[Stored data]
+ + +

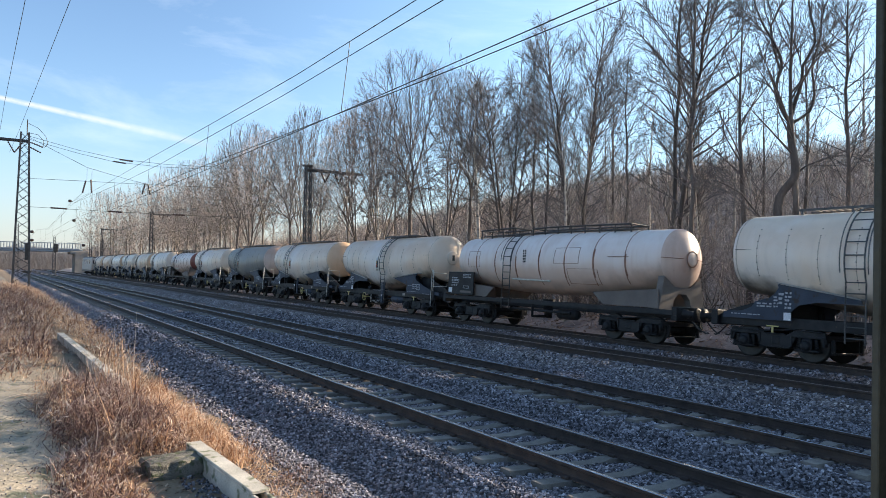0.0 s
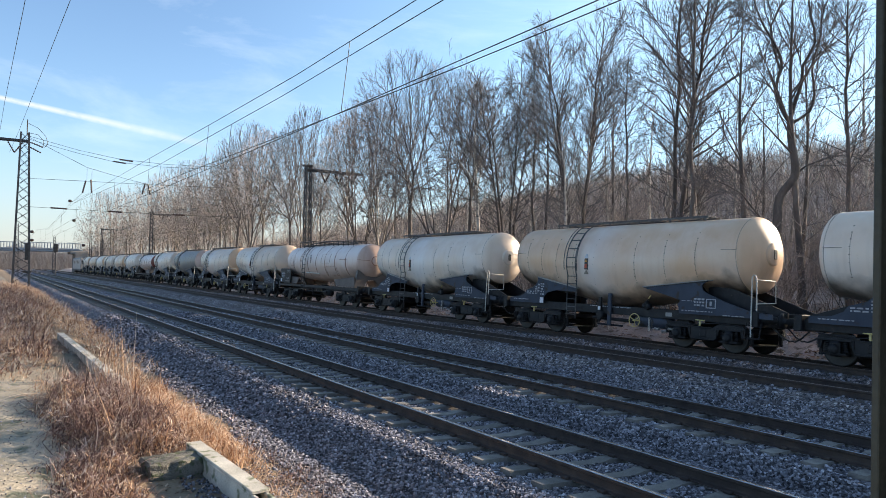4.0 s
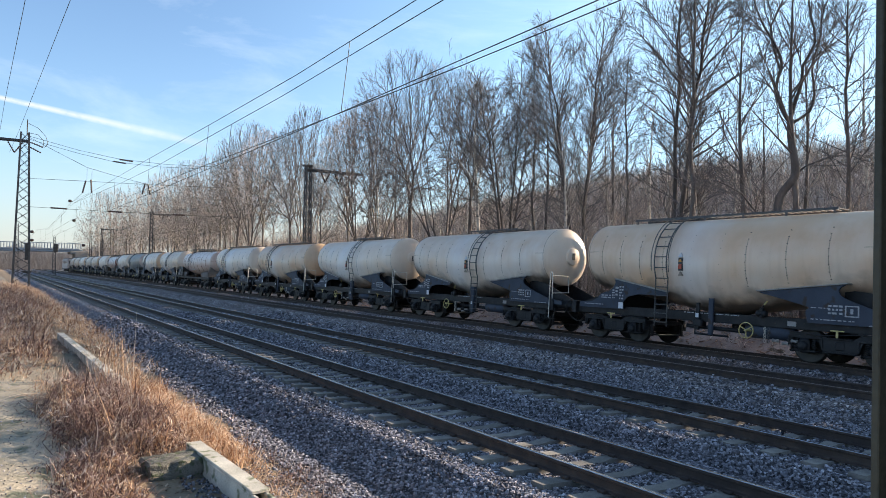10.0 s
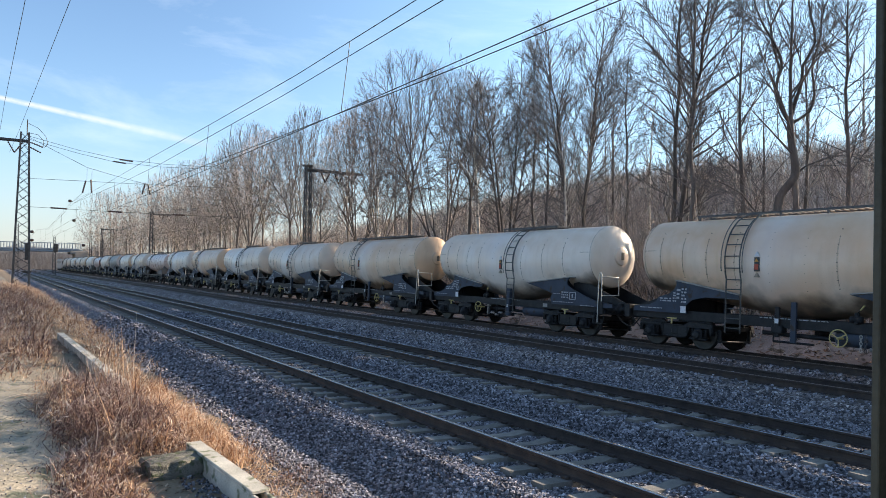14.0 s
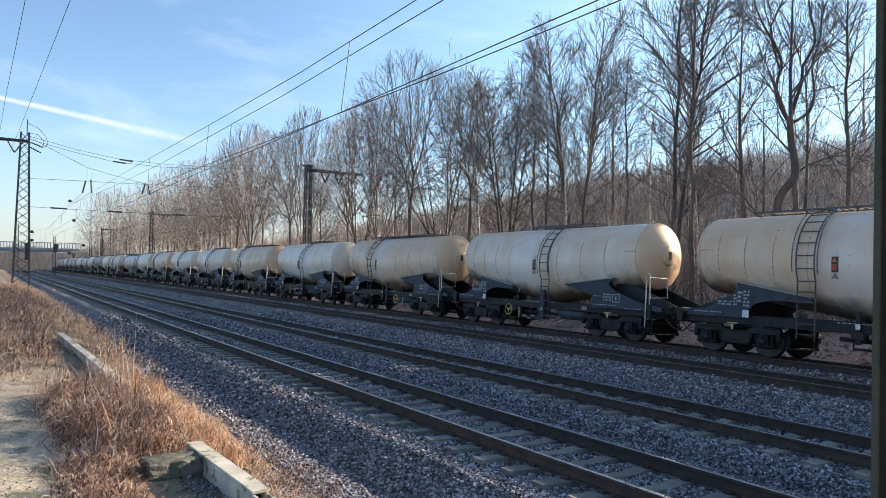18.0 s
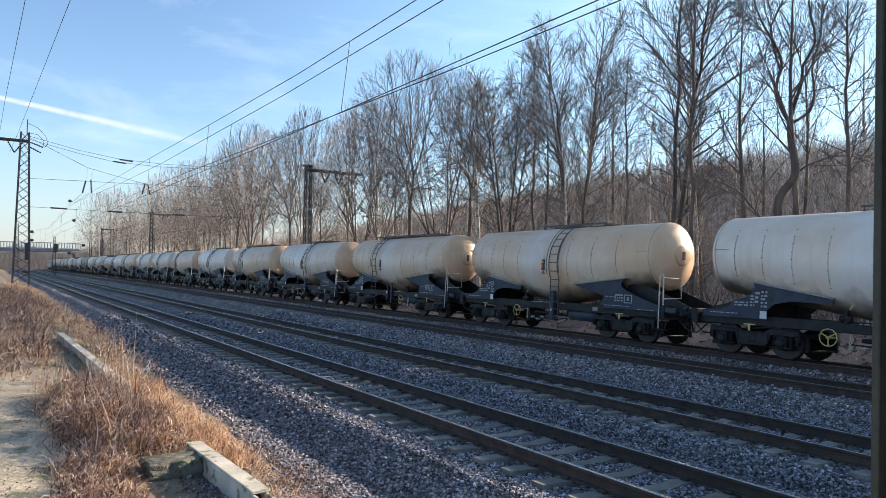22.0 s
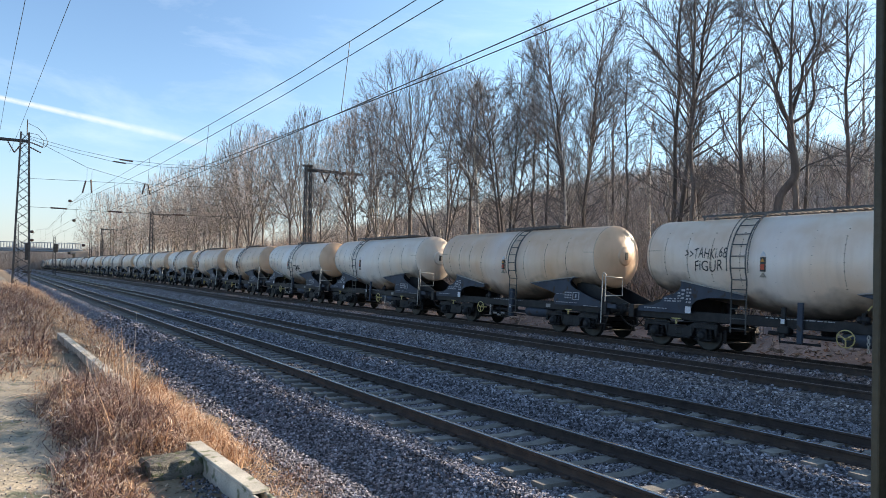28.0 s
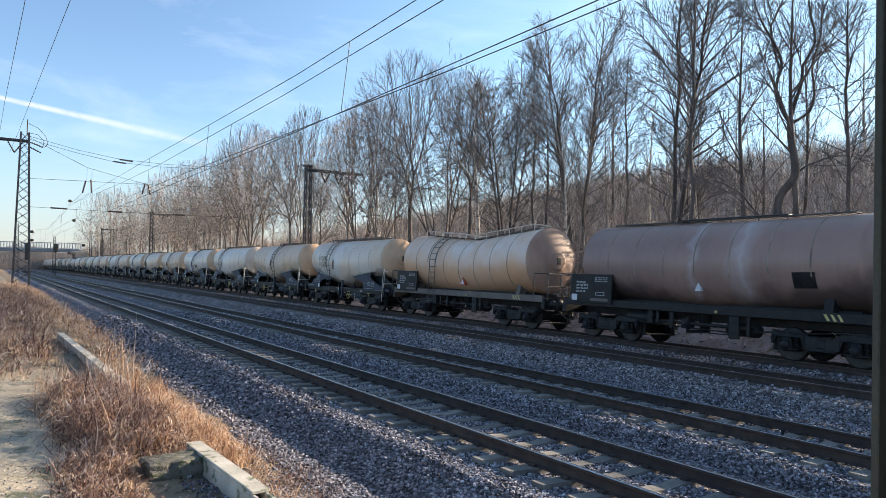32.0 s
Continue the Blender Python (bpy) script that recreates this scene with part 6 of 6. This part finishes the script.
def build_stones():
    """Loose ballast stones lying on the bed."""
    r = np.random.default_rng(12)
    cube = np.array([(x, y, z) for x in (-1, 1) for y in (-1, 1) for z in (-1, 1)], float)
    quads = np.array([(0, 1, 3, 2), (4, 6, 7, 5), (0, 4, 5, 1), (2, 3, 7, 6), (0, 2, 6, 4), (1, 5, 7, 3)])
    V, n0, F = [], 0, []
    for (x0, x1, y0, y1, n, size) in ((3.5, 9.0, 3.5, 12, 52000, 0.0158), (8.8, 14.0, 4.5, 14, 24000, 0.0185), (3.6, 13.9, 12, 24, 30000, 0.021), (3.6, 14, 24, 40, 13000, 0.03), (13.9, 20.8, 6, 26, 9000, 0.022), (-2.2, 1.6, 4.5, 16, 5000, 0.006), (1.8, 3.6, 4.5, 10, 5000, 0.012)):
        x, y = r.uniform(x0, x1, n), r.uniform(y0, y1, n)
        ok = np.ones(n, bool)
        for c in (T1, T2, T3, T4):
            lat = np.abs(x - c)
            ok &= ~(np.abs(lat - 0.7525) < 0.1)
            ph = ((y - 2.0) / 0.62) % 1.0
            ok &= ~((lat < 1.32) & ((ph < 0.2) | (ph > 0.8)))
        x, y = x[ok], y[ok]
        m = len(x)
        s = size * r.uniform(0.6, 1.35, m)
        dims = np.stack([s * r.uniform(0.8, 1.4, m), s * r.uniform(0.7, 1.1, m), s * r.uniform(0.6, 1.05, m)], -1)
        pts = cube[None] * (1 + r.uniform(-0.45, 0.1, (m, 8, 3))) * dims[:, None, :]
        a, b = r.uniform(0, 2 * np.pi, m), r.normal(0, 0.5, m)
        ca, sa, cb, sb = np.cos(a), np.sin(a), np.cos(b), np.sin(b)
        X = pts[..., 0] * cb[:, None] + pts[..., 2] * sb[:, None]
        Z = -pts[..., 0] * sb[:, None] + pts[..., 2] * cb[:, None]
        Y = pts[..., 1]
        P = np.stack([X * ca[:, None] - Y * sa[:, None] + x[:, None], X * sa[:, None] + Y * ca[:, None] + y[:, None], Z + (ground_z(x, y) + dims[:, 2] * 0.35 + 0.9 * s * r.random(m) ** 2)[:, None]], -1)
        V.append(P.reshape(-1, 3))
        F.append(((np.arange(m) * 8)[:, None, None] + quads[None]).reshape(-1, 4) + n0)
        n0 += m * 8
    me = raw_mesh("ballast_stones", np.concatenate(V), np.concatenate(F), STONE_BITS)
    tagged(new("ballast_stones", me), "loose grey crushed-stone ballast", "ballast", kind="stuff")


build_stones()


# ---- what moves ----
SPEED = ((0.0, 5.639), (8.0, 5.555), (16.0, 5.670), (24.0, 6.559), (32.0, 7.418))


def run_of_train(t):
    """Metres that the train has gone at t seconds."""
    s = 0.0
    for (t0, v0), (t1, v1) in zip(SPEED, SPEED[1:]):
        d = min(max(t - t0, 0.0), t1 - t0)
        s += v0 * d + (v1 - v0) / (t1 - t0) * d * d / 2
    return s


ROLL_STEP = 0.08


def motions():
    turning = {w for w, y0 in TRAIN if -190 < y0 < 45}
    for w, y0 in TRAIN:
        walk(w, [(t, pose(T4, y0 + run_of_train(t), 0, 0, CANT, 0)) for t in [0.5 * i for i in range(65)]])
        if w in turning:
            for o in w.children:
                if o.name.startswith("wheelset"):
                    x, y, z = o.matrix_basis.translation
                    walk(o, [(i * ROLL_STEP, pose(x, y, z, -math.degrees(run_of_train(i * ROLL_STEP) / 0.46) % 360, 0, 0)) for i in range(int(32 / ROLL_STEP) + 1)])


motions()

+ + +

[Short task] Print the full listing exactly, dropping the pictures.

[Correct answer]
0.0 s
4.0 s
10.0 s
14.0 s
18.0 s
22.0 s
28.0 s
32.0 s
Continue the Blender Python (bpy) script that recreates this scene with part 6 of 6. This part finishes the script.
def build_stones():
    """Loose ballast stones lying on the bed."""
    r = np.random.default_rng(12)
    cube = np.array([(x, y, z) for x in (-1, 1) for y in (-1, 1) for z in (-1, 1)], float)
    quads = np.array([(0, 1, 3, 2), (4, 6, 7, 5), (0, 4, 5, 1), (2, 3, 7, 6), (0, 2, 6, 4), (1, 5, 7, 3)])
    V, n0, F = [], 0, []
    for (x0, x1, y0, y1, n, size) in ((3.5, 9.0, 3.5, 12, 52000, 0.0158), (8.8, 14.0, 4.5, 14, 24000, 0.0185), (3.6, 13.9, 12, 24, 30000, 0.021), (3.6, 14, 24, 40, 13000, 0.03), (13.9, 20.8, 6, 26, 9000, 0.022), (-2.2, 1.6, 4.5, 16, 5000, 0.006), (1.8, 3.6, 4.5, 10, 5000, 0.012)):
        x, y = r.uniform(x0, x1, n), r.uniform(y0, y1, n)
        ok = np.ones(n, bool)
        for c in (T1, T2, T3, T4):
            lat = np.abs(x - c)
            ok &= ~(np.abs(lat - 0.7525) < 0.1)
            ph = ((y - 2.0) / 0.62) % 1.0
            ok &= ~((lat < 1.32) & ((ph < 0.2) | (ph > 0.8)))
        x, y = x[ok], y[ok]
        m = len(x)
        s = size * r.uniform(0.6, 1.35, m)
        dims = np.stack([s * r.uniform(0.8, 1.4, m), s * r.uniform(0.7, 1.1, m), s * r.uniform(0.6, 1.05, m)], -1)
        pts = cube[None] * (1 + r.uniform(-0.45, 0.1, (m, 8, 3))) * dims[:, None, :]
        a, b = r.uniform(0, 2 * np.pi, m), r.normal(0, 0.5, m)
        ca, sa, cb, sb = np.cos(a), np.sin(a), np.cos(b), np.sin(b)
        X = pts[..., 0] * cb[:, None] + pts[..., 2] * sb[:, None]
        Z = -pts[..., 0] * sb[:, None] + pts[..., 2] * cb[:, None]
        Y = pts[..., 1]
        P = np.stack([X * ca[:, None] - Y * sa[:, None] + x[:, None], X * sa[:, None] + Y * ca[:, None] + y[:, None], Z + (ground_z(x, y) + dims[:, 2] * 0.35 + 0.9 * s * r.random(m) ** 2)[:, None]], -1)
        V.append(P.reshape(-1, 3))
        F.append(((np.arange(m) * 8)[:, None, None] + quads[None]).reshape(-1, 4) + n0)
        n0 += m * 8
    me = raw_mesh("ballast_stones", np.concatenate(V), np.concatenate(F), STONE_BITS)
    tagged(new("ballast_stones", me), "loose grey crushed-stone ballast", "ballast", kind="stuff")


build_stones()


# ---- what moves ----
SPEED = ((0.0, 5.639), (8.0, 5.555), (16.0, 5.670), (24.0, 6.559), (32.0, 7.418))


def run_of_train(t):
    """Metres that the train has gone at t seconds."""
    s = 0.0
    for (t0, v0), (t1, v1) in zip(SPEED, SPEED[1:]):
        d = min(max(t - t0, 0.0), t1 - t0)
        s += v0 * d + (v1 - v0) / (t1 - t0) * d * d / 2
    return s


ROLL_STEP = 0.08


def motions():
    turning = {w for w, y0 in TRAIN if -190 < y0 < 45}
    for w, y0 in TRAIN:
        walk(w, [(t, pose(T4, y0 + run_of_train(t), 0, 0, CANT, 0)) for t in [0.5 * i for i in range(65)]])
        if w in turning:
            for o in w.children:
                if o.name.startswith("wheelset"):
                    x, y, z = o.matrix_basis.translation
                    walk(o, [(i * ROLL_STEP, pose(x, y, z, -math.degrees(run_of_train(i * ROLL_STEP) / 0.46) % 360, 0, 0)) for i in range(int(32 / ROLL_STEP) + 1)])


motions()